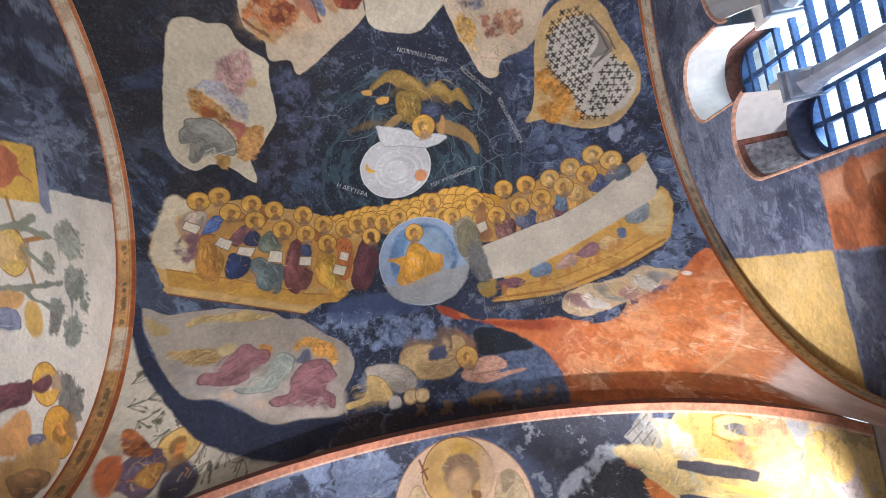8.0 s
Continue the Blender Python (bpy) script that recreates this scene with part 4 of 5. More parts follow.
    s.poly([(-2.18, 1.57), (-2.09, 1.57), (-1.92, 1.6), (-1.82, 1.61), (-1.8, 1.68), (-1.84, 1.73), (-1.93, 1.74), (-2.03, 1.7), (-2.13, 1.63)], (172, 142, 92), soft=0.015, ragged=0.015, patchy=0.2, mottle=0.4, grainy=0.3)
    s.strokes([(-2.18, 1.57), (-2.09, 1.57), (-1.92, 1.6), (-1.82, 1.61), (-1.8, 1.68), (-1.84, 1.73), (-1.93, 1.74), (-2.03, 1.7), (-2.13, 1.63)], ((200, 172, 120), (136, 104, 62)), 70, 232, 0.10, 0.008, 0.0, 0.4, 0.6)
    s.poly([(-2.33, 1.23), (-2.3, 1.27), (-2.24, 1.32), (-2.17, 1.38), (-2.23, 1.41), (-2.28, 1.38), (-2.32, 1.29)], (180, 154, 104), soft=0.015, ragged=0.02, patchy=0.25, mottle=0.4)
    s.oval((-1.77, 1.64), 0.075, 0.055, (196, 174, 128), soft=0.012, ragged=0.01, mottle=0.3)
    s.oval((-1.64, 1.37), 0.075, 0.05, (200, 172, 112), soft=0.012, ragged=0.01, mottle=0.3)
    s.line([(-2.12, 1.7), (-2.04, 1.76), (-1.98, 1.77)], 0.05, (150, 146, 140), soft=0.03, alpha=0.6)
    s.line([(-2.05, 1.89), (-1.95, 1.89), (-1.83, 1.96)], 0.05, (150, 146, 140), soft=0.03, alpha=0.6)
    s.poly([(-1.53, 1.66), (-1.44, 1.69), (-1.42, 1.75), (-1.49, 1.76)], (190, 134, 74), soft=0.012, ragged=0.015, mottle=0.4)
    robe(s, [(-1.97, 1.86), (-1.93, 1.79), (-1.82, 1.82), (-1.79, 1.74), (-1.67, 1.63), (-1.6, 1.63), (-1.54, 1.69), (-1.45, 1.72), (-1.44, 1.79), (-1.52, 1.83), (-1.6, 1.82), (-1.6, 1.91), (-1.67, 1.94), (-1.76, 1.94), (-1.87, 1.91)], (152, 106, 106), 12, seed=233, light=1.25, dark=0.7)
    robe(s, [(-1.71, 1.98), (-1.58, 1.99), (-1.46, 1.93), (-1.4, 1.79), (-1.33, 1.76), (-1.24, 1.83), (-1.27, 1.95), (-1.35, 1.96), (-1.39, 2.06), (-1.49, 2.07), (-1.56, 2.06), (-1.66, 2.03)], (158, 164, 152), 10, seed=234, light=1.18, dark=0.8)
    s.poly([(-1.27, 1.74), (-1.15, 1.68), (-1.03, 1.71), (-0.91, 1.8), (-0.86, 1.9), (-0.9, 1.96), (-0.98, 1.89), (-1.04, 1.89), (-1.15, 1.76), (-1.22, 1.8)], (204, 148, 74), soft=0.012, ragged=0.02, mottle=0.5, grainy=0.4)
    s.strokes([(-1.27, 1.74), (-1.15, 1.68), (-1.03, 1.71), (-0.91, 1.8), (-0.86, 1.9), (-0.9, 1.96), (-0.98, 1.89), (-1.04, 1.89), (-1.15, 1.76), (-1.22, 1.8)], ((222, 176, 104), (164, 104, 48)), 70, 235, 0.07, 0.008, 0.5, 0.8, 0.6)
    s.poly([(-1.23, 1.86), (-1.16, 1.77), (-1.1, 1.79), (-1.11, 1.88), (-1.19, 1.89)], (92, 96, 112), soft=0.012, ragged=0.012, mottle=0.3)
    robe(s, [(-1.46, 2.15), (-1.4, 2.12), (-1.3, 2.11), (-1.27, 1.99), (-1.17, 1.9), (-1.06, 1.88), (-0.98, 1.9), (-0.93, 1.97), (-0.89, 2.07), (-0.97, 2.1), (-1.0, 2.15), (-0.93, 2.22), (-0.93, 2.33), (-0.99, 2.29), (-1.05, 2.2), (-1.11, 2.27), (-1.2, 2.2), (-1.32, 2.21), (-1.41, 2.2)], (150, 104, 106), 14, seed=236, light=1.25, dark=0.7)
    s.poly([(-1.8, 1.99), (-1.76, 1.98), (-1.7, 2.03), (-1.72, 2.06), (-1.78, 2.04)], (206, 180, 156), soft=0.012, ragged=0.01)
    s.poly([(-1.57, 2.11), (-1.51, 2.11), (-1.46, 2.16), (-1.5, 2.19), (-1.55, 2.16)], (206, 184, 160), soft=0.012, ragged=0.01)
    # the wave of dark blue below the bowing shapes
    s.poly([(-2.41, 1.08), (-2.36, 1.16), (-2.34, 1.35), (-2.24, 1.62), (-2.11, 1.85), (-1.99, 1.98), (-1.83, 2.03), (-1.64, 2.18), (-1.45, 2.33), (-1.18, 2.35), (-0.94, 2.40), (-0.84, 2.39), (-0.97, 2.56), (-1.34, 2.61), (-1.88, 2.33), (-2.18, 1.90), (-2.34, 1.58), (-2.41, 1.32)], (36, 42, 62), soft=0.01, ragged=0.006, mottle=0.3)
    # two rows of small painted writing, too worn to read
    g = np.random.default_rng(61)
    for row in ([(0.55, 1.74), (0.95, 1.74), (1.23, 1.71), (1.41, 1.65)], [(1.01, 1.77), (1.19, 1.77), (1.30, 1.76)]):
        q = np.array(row)
        for k in range(len(q) - 1):
            d = q[k + 1] - q[k]
            L = np.linalg.norm(d)
            n = np.array((-d[1], d[0])) / L
            for t in np.arange(0.0, 1.0, 0.020 / L):
                p = q[k] + d * t
                h = g.uniform(0.010, 0.024)
                s.line([p - n * h, p + n * h], 0.005, (150, 146, 134), soft=0.003, alpha=g.uniform(0.3, 0.85))
                if g.random() < 0.5:
                    s.line([p + n * h * g.uniform(-1, 1), p + d / L * 0.016 + n * h * g.uniform(-1, 1)], 0.0045, (150, 146, 134), soft=0.003, alpha=0.7)

    # brushwork: strokes that break up the larger fields
    s.strokes([(0.80, -1.40), (1.30, -1.30), (1.40, -0.84), (1.10, -0.62), (0.92, -0.86)], ((206, 150, 110), (176, 120, 96), (222, 196, 150), (150, 130, 120)), 110, 104, 0.09, 0.012, 0.9, 0.7, 0.5)
    s.strokes([(0.80, -1.57), (0.89, -0.86), (1.14, -0.53), (1.51, -0.73), (1.76, -1.22)], ((184, 130, 92), (222, 206, 176), (130, 110, 100), (206, 166, 96)), 130, 5, 0.07, 0.008, 1.0)
    s.strokes([(1.53, -0.45), (1.72, -0.37), (1.85, 0.13), (1.65, 0.09), (1.47, -0.05)], ((176, 116, 48), (214, 166, 92)), 60, 6, 0.05, 0.007)
    s.strokes([(0.60, 1.83), (1.16, 1.93), (1.74, 1.99), (2.34, 1.65), (2.37, 2.08), (2.35, 2.38), (1.94, 2.61), (1.19, 2.61), (1.04, 2.24)], ((214, 126, 58), (160, 68, 28), (226, 152, 92), (140, 56, 24)), 420, 7, 0.04, 0.005, 0.2, 1.2, 0.28)
    s.strokes([(-0.14, -0.71), (-0.05, -0.78), (0.09, -0.82), (0.25, -0.75), (0.36, -0.62), (0.42, -0.53), (0.33, -0.54), (0.11, -0.70), (0.01, -0.77)], ((196, 164, 98), (106, 82, 38), (214, 188, 130)), 60, 8, 0.035, 0.005, 0.5, 0.4, 0.8)
    s.strokes([(0.13, -0.60), (0.30, -0.57), (0.30, -0.45), (0.28, -0.34), (0.16, -0.33), (0.09, -0.39)], ((196, 164, 98), (106, 82, 38), (214, 188, 130)), 50, 88, 0.035, 0.005, 1.2, 0.4, 0.8)
    s.strokes([(0.42, -0.52), (0.55, -0.61), (0.66, -0.49), (0.75, -0.49), (0.80, -0.37), (0.70, -0.41), (0.58, -0.42), (0.50, -0.50)], ((206, 172, 104), (112, 86, 40)), 40, 89, 0.03, 0.005, 0.2, 0.5, 0.8)
    s.strokes([(-1.16, 1.52), (-0.72, 1.51), (0.29, 1.74), (0.33, 1.95), (-0.50, 1.91), (-0.86, 1.84)], ((150, 164, 188), (80, 96, 128), (170, 180, 198)), 260, 11, 0.04, 0.006, 0.2, 1.5)
    s.strokes([(-2.21, 0.82), (-0.72, 1.34), (-1.10, 1.38), (-2.20, 0.98)], ((222, 172, 76), (176, 120, 40)), 90, 13, 0.09, 0.006, 0.0, 0.1)
    s.strokes([(0.65, 1.68), (1.24, 1.71), (2.14, 1.45), (2.24, 1.24), (1.72, 1.36), (0.81, 1.55)], ((226, 180, 92), (170, 116, 44), (206, 176, 130)), 170, 14, 0.07, 0.006, 0.4, 0.4)
    s.strokes([(1.30, 1.74), (1.72, 1.67), (2.05, 1.65), (2.17, 1.72), (1.77, 1.87), (1.34, 1.94), (1.24, 1.86)], ((222, 212, 192), (150, 110, 96), (196, 150, 100), (120, 118, 110)), 150, 15, 0.06, 0.007, 0.4, 0.9)
    s.strokes([(-0.32, 0.82), (0.18, 0.69), (0.53, 1.12), (0.45, 1.39), (0.11, 1.62), (-0.33, 1.36)], ((170, 188, 206), (92, 124, 166), (190, 200, 208)), 70, 16, 0.07, 0.005, 0.8, 1.2, 0.5)
    s.strokes([(-1.93, 0.20), (-0.91, 0.52), (-0.49, 0.88), (-0.69, 1.23), (-1.09, 1.21), (-1.82, 0.89), (-2.03, 0.65)], ((206, 156, 76), (140, 90, 42), (222, 182, 110)), 160, 17, 0.045, 0.005, 1.0, 0.8, 0.6)
    s.strokes([(0.79, 0.84), (1.44, 0.61), (1.95, 0.63), (2.02, 0.80), (1.45, 0.98), (0.78, 1.11)], ((210, 168, 92), (150, 108, 70), (196, 186, 170), (110, 112, 130)), 190, 18, 0.05, 0.006, 1.2, 0.7, 0.7)
    s.strokes([(-2.33, 2.38), (-2.33, 2.09), (-2.07, 2.30), (-1.92, 2.50), (-2.02, 2.58)], ((196, 120, 60), (110, 84, 92), (206, 170, 110)), 80, 19, 0.06, 0.007, 0.6, 0.8)
    s.strokes([(-2.05, -2.08), (-1.78, -2.03), (-1.78, -1.82), (-2.10, -1.70), (-2.03, -1.92)], ((176, 116, 58), (110, 66, 34)), 60, 20, 0.06, 0.007)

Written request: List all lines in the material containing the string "that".

Expected output:
Continue the Blender Python (bpy) script that recreates this scene with part 4 of 5. More parts follow.
    # brushwork: strokes that break up the larger fields